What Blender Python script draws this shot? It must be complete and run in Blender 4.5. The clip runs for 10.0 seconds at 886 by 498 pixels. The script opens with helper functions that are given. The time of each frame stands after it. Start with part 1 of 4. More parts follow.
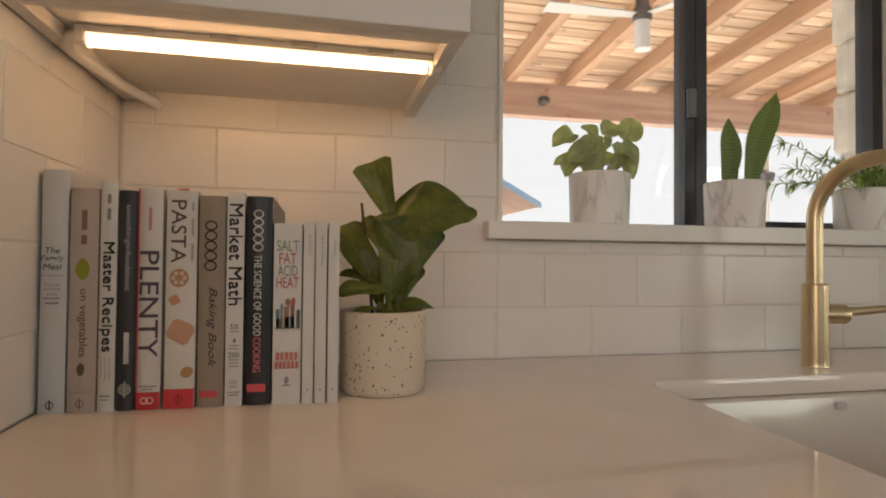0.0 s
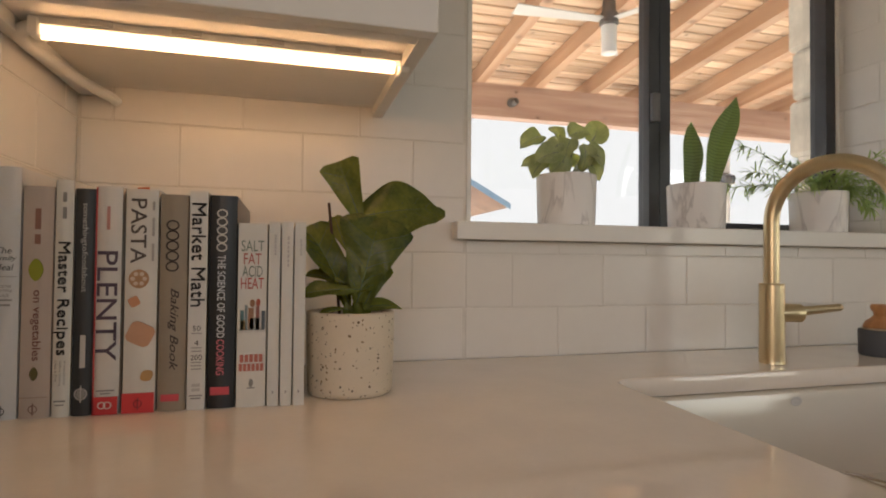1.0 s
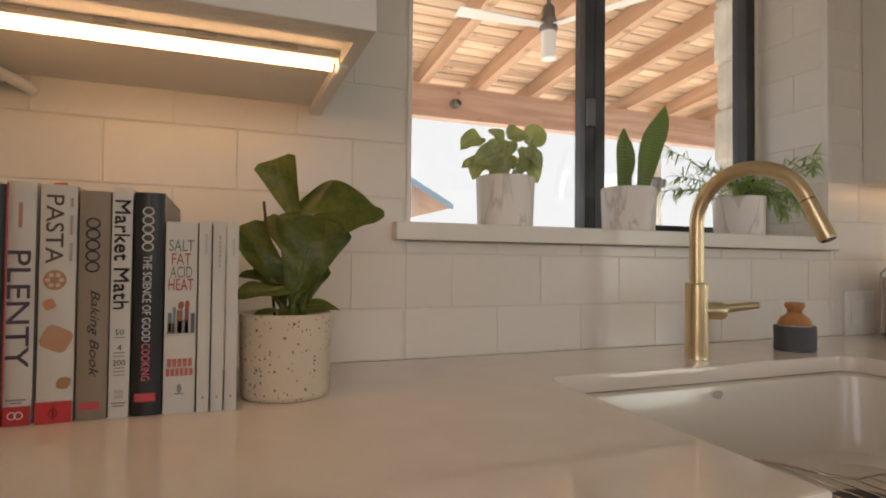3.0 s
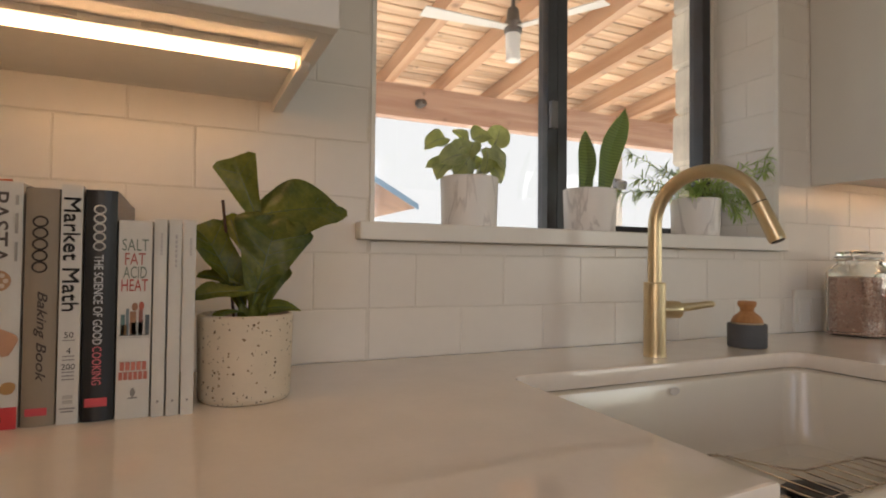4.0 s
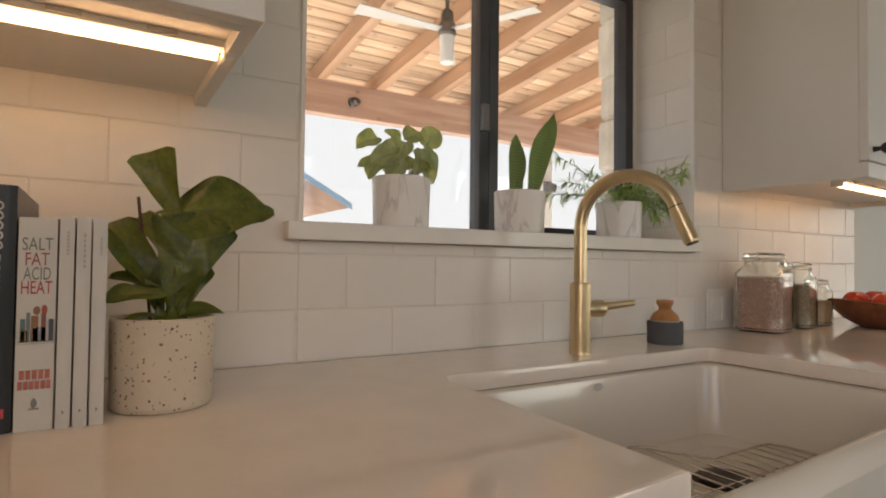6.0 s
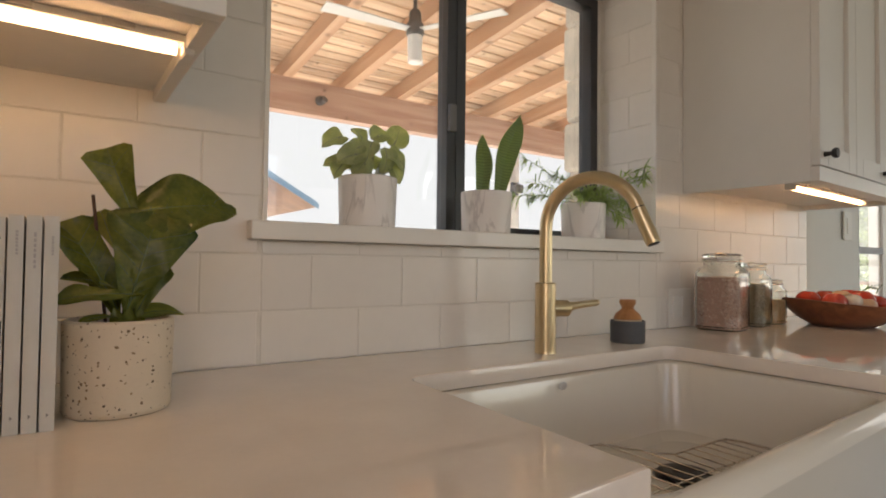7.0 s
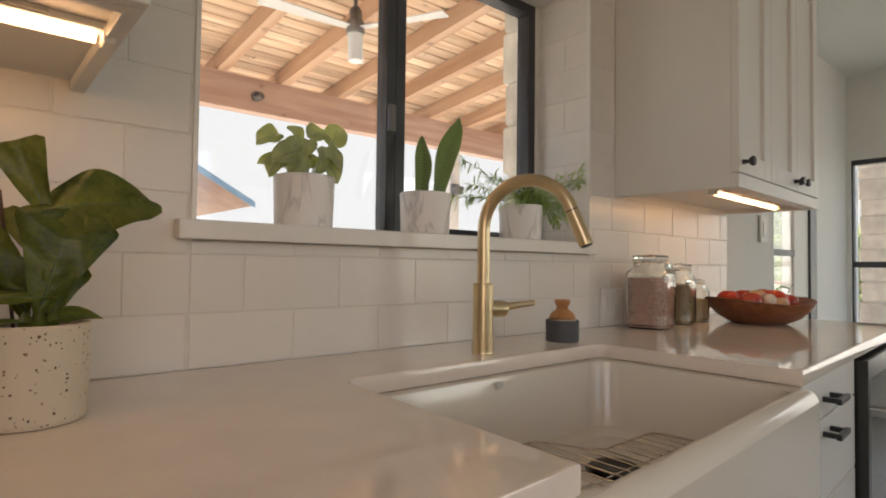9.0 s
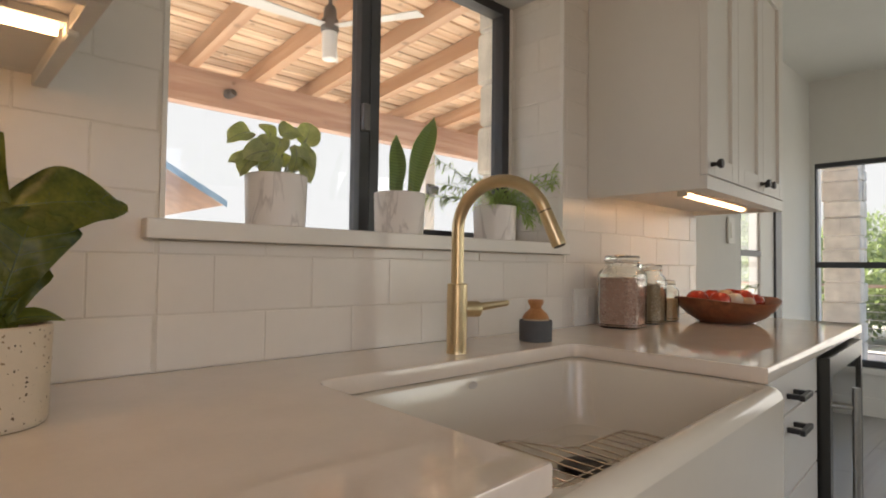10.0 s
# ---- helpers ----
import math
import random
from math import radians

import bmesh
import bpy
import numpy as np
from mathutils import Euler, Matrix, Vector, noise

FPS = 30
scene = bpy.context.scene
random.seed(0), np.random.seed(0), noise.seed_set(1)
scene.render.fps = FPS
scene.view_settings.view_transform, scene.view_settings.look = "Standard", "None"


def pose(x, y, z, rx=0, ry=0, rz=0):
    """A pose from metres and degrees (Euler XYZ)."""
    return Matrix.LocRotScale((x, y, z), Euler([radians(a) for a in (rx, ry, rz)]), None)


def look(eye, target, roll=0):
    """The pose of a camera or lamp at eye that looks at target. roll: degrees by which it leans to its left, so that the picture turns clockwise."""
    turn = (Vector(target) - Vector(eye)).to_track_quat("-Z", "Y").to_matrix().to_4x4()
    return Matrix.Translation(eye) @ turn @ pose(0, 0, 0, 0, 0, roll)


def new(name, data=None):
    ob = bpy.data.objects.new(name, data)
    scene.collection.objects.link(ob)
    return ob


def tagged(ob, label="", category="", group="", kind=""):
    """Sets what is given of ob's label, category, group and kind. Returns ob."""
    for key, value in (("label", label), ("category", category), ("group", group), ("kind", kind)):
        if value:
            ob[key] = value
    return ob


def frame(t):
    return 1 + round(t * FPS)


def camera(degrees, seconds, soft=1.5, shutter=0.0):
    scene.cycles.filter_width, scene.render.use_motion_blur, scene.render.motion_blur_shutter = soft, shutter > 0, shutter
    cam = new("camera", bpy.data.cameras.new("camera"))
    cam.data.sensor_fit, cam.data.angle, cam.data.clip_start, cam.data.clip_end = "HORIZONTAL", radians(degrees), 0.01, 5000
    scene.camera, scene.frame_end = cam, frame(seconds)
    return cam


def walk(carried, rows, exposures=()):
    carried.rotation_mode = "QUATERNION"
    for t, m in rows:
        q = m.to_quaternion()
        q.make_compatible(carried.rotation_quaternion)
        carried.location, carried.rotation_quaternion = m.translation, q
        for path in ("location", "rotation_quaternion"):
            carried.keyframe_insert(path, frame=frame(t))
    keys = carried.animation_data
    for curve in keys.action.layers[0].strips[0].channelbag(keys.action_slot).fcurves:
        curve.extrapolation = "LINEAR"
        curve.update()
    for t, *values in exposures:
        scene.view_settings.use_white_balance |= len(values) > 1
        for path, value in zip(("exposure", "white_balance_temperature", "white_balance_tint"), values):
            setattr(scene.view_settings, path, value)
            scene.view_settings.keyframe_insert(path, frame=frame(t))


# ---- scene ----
import itertools

# ------------------------------------------------------------ camera
cam = camera(76.32, 10.0, soft=1.9)
PATH = [
    (0.0, -0.3079, -0.9735, 1.0848, -12.295, 1.227, 0.517),
    (0.5, -0.3065, -0.9737, 1.0849, -14.083, 1.241, 0.527),
    (1.0, -0.3052, -0.9739, 1.0851, -15.347, 1.282, 0.538),
    (1.5, -0.3038, -0.9742, 1.0852, -16.735, 1.282, 0.548),
    (2.0, -0.3024, -0.9744, 1.0853, -18.051, 1.309, 0.559),
    (3.5, -0.2983, -0.9751, 1.0856, -22.865, 1.363, 0.591),
    (4.0, -0.2970, -0.9753, 1.0857, -24.664, 1.384, 0.601),
    (4.5, -0.2956, -0.9755, 1.0858, -26.545, 1.450, 0.612),
    (5.0, -0.2943, -0.9758, 1.0859, -28.242, 1.438, 0.623),
    (5.5, -0.2929, -0.9760, 1.0860, -29.775, 1.463, 0.633),
    (7.0, -0.2888, -0.9767, 1.0863, -34.588, 1.545, 0.665),
    (7.5, -0.2875, -0.9769, 1.0865, -36.259, 1.589, 0.676),
    (8.0, -0.2861, -0.9771, 1.0866, -37.784, 1.628, 0.686),
    (8.5, -0.2847, -0.9773, 1.0867, -39.115, 1.655, 0.697),
    (9.0, -0.2834, -0.9776, 1.0868, -40.584, 1.684, 0.708),
    (9.5, -0.2820, -0.9778, 1.0869, -41.865, 1.711, 0.718),
    (10.0, -0.2807, -0.9780, 1.0870, -43.103, 1.734, 0.729),
]
walk(cam, [(t, pose(x, y, z, 90 + pitch, 0, yaw) @ pose(0, 0, 0, 0, 0, roll)) for t, x, y, z, yaw, pitch, roll in PATH],
     exposures=[(0.0, 1.35), (10.0, 1.35)])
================
_What is required_
Omit the pictures, and quote the material above exactly as given.

_Response to this exercise_
What Blender Python script draws this shot? It must be complete and run in Blender 4.5. The clip runs for 10.0 seconds at 886 by 498 pixels. The script opens with helper functions that are given. The time of each frame stands after it. Start with part 1 of 4. More parts follow.
0.0 s
1.0 s
3.0 s
4.0 s
6.0 s
7.0 s
9.0 s
10.0 s
# ---- helpers ----
import math
import random
from math import radians

import bmesh
import bpy
import numpy as np
from mathutils import Euler, Matrix, Vector, noise

FPS = 30
scene = bpy.context.scene
random.seed(0), np.random.seed(0), noise.seed_set(1)
scene.render.fps = FPS
scene.view_settings.view_transform, scene.view_settings.look = "Standard", "None"


def pose(x, y, z, rx=0, ry=0, rz=0):
    """A pose from metres and degrees (Euler XYZ)."""
    return Matrix.LocRotScale((x, y, z), Euler([radians(a) for a in (rx, ry, rz)]), None)


def look(eye, target, roll=0):
    """The pose of a camera or lamp at eye that looks at target. roll: degrees by which it leans to its left, so that the picture turns clockwise."""
    turn = (Vector(target) - Vector(eye)).to_track_quat("-Z", "Y").to_matrix().to_4x4()
    return Matrix.Translation(eye) @ turn @ pose(0, 0, 0, 0, 0, roll)


def new(name, data=None):
    ob = bpy.data.objects.new(name, data)
    scene.collection.objects.link(ob)
    return ob


def tagged(ob, label="", category="", group="", kind=""):
    """Sets what is given of ob's label, category, group and kind. Returns ob."""
    for key, value in (("label", label), ("category", category), ("group", group), ("kind", kind)):
        if value:
            ob[key] = value
    return ob


def frame(t):
    return 1 + round(t * FPS)


def camera(degrees, seconds, soft=1.5, shutter=0.0):
    scene.cycles.filter_width, scene.render.use_motion_blur, scene.render.motion_blur_shutter = soft, shutter > 0, shutter
    cam = new("camera", bpy.data.cameras.new("camera"))
    cam.data.sensor_fit, cam.data.angle, cam.data.clip_start, cam.data.clip_end = "HORIZONTAL", radians(degrees), 0.01, 5000
    scene.camera, scene.frame_end = cam, frame(seconds)
    return cam


def walk(carried, rows, exposures=()):
    carried.rotation_mode = "QUATERNION"
    for t, m in rows:
        q = m.to_quaternion()
        q.make_compatible(carried.rotation_quaternion)
        carried.location, carried.rotation_quaternion = m.translation, q
        for path in ("location", "rotation_quaternion"):
            carried.keyframe_insert(path, frame=frame(t))
    keys = carried.animation_data
    for curve in keys.action.layers[0].strips[0].channelbag(keys.action_slot).fcurves:
        curve.extrapolation = "LINEAR"
        curve.update()
    for t, *values in exposures:
        scene.view_settings.use_white_balance |= len(values) > 1
        for path, value in zip(("exposure", "white_balance_temperature", "white_balance_tint"), values):
            setattr(scene.view_settings, path, value)
            scene.view_settings.keyframe_insert(path, frame=frame(t))


# ---- scene ----
import itertools

# ------------------------------------------------------------ camera
cam = camera(76.32, 10.0, soft=1.9)
PATH = [
    (0.0, -0.3079, -0.9735, 1.0848, -12.295, 1.227, 0.517),
    (0.5, -0.3065, -0.9737, 1.0849, -14.083, 1.241, 0.527),
    (1.0, -0.3052, -0.9739, 1.0851, -15.347, 1.282, 0.538),
    (1.5, -0.3038, -0.9742, 1.0852, -16.735, 1.282, 0.548),
    (2.0, -0.3024, -0.9744, 1.0853, -18.051, 1.309, 0.559),
    (3.5, -0.2983, -0.9751, 1.0856, -22.865, 1.363, 0.591),
    (4.0, -0.2970, -0.9753, 1.0857, -24.664, 1.384, 0.601),
    (4.5, -0.2956, -0.9755, 1.0858, -26.545, 1.450, 0.612),
    (5.0, -0.2943, -0.9758, 1.0859, -28.242, 1.438, 0.623),
    (5.5, -0.2929, -0.9760, 1.0860, -29.775, 1.463, 0.633),
    (7.0, -0.2888, -0.9767, 1.0863, -34.588, 1.545, 0.665),
    (7.5, -0.2875, -0.9769, 1.0865, -36.259, 1.589, 0.676),
    (8.0, -0.2861, -0.9771, 1.0866, -37.784, 1.628, 0.686),
    (8.5, -0.2847, -0.9773, 1.0867, -39.115, 1.655, 0.697),
    (9.0, -0.2834, -0.9776, 1.0868, -40.584, 1.684, 0.708),
    (9.5, -0.2820, -0.9778, 1.0869, -41.865, 1.711, 0.718),
    (10.0, -0.2807, -0.9780, 1.0870, -43.103, 1.734, 0.729),
]
walk(cam, [(t, pose(x, y, z, 90 + pitch, 0, yaw) @ pose(0, 0, 0, 0, 0, roll)) for t, x, y, z, yaw, pitch, roll in PATH],
     exposures=[(0.0, 1.35), (10.0, 1.35)])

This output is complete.